Essa distinção é importante, pois a penhora visa o valor patrimonial das cotas, não o capital social em si.
Cotas da Sociedade Unipessoal Podem Ser Penhoradas?
Sim, conforme entendeu o STJ no julgamento do Recurso Especial nº 2.186.044/SP, de relatoria do Ministro Antônio Carlos Ferreira, é possível a penhora da participação societária em sociedade limitada unipessoal para satisfazer dívidas pessoais do sócio único.
A decisão representa um marco importante ao reconhecer que a natureza unipessoal da sociedade não impede a constrição patrimonial sobre suas cotas, desde que respeitados os princípios da preservação da empresa e da autonomia da vontade.
Desdobramentos da Decisão do STJ
A decisão trouxe uma série de observações relevantes para a aplicação prática dessa possibilidade:
1. A vontade do sócio único deve ser respeitada
O STJ enfatizou que, ao optar por uma sociedade unipessoal, o sócio manifestou sua vontade de não se associar a terceiros. Essa escolha deve ser respeitada, sob pena de violação ao princípio da legalidade (art. 5º, II da Constituição Federal), que protege a liberdade de organização empresarial.
2. A penhora não deve impor vínculo societário com terceiros
Caso haja a penhora e posterior leilão das cotas, o ingresso forçado de um terceiro estranho ao quadro societário contraria a essência da unipessoalidade. Assim, não é legítimo impor ao sócio único a associação involuntária com terceiros.
3. Soluções propostas pelo STJ
O tribunal propôs duas saídas práticas para conciliar o direito do credor com a preservação da sociedade e da vontade do sócio:
a) Liquidação parcial com redução do capital social
A sociedade pode ser parcialmente liquidada para satisfazer a dívida, mediante avaliação do valor das cotas a serem penhoradas. Aplica-se aqui o artigo 861, III, do CPC, combinado com o artigo 1.031, §1º, do Código Civil.
Exemplo: se as cotas forem avaliadas em R$ 200.000,00 e a dívida for de R$ 50.000,00, pode-se reduzir o capital social e transferir esse valor ao credor, preservando a empresa e a unipessoalidade.
b) Alienação total da sociedade (como medida excepcional)
Quando a liquidação parcial não for suficiente ou viável, admite-se a alienação integral da participação societária. Nesse caso, a sociedade é transferida a um novo titular, desde que este assuma os compromissos e obrigações da empresa.
Trata-se de medida excepcional, mas que respeita o princípio da preservação da empresa, evitando a dissolução e mantendo a unidade produtiva ativa.
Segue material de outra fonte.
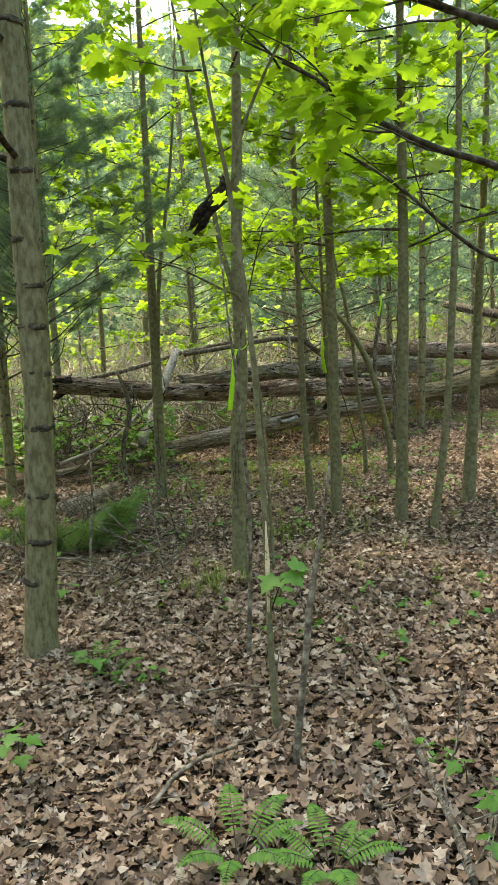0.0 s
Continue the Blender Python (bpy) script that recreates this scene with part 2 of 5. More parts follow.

A Prática Jurídica e os Riscos ao Sócio Único
Essa decisão impõe atenção redobrada aos empreendedores que optam por esse modelo societário. A sociedade limitada unipessoal não é um escudo absoluto contra dívidas pessoais.
É essencial que o sócio tenha um planejamento patrimonial e jurídico adequado, separando suas obrigações pessoais das empresariais. Além disso, a avaliação periódica da empresa e a manutenção da documentação societária em ordem são medidas preventivas contra complicações futuras.
Considerações Finais
A decisão do STJ marca uma evolução importante no Direito Empresarial brasileiro, ao conciliar a autonomia privada, a segurança jurídica e a proteção dos credores. Ela confirma que as cotas da sociedade limitada unipessoal podem ser penhoradas, mas impõe limites e condições para garantir a preservação da empresa e da vontade do sócio único.
Esse entendimento fortalece o uso da sociedade unipessoal como instrumento legítimo de organização empresarial, mas exige responsabilidade na sua utilização.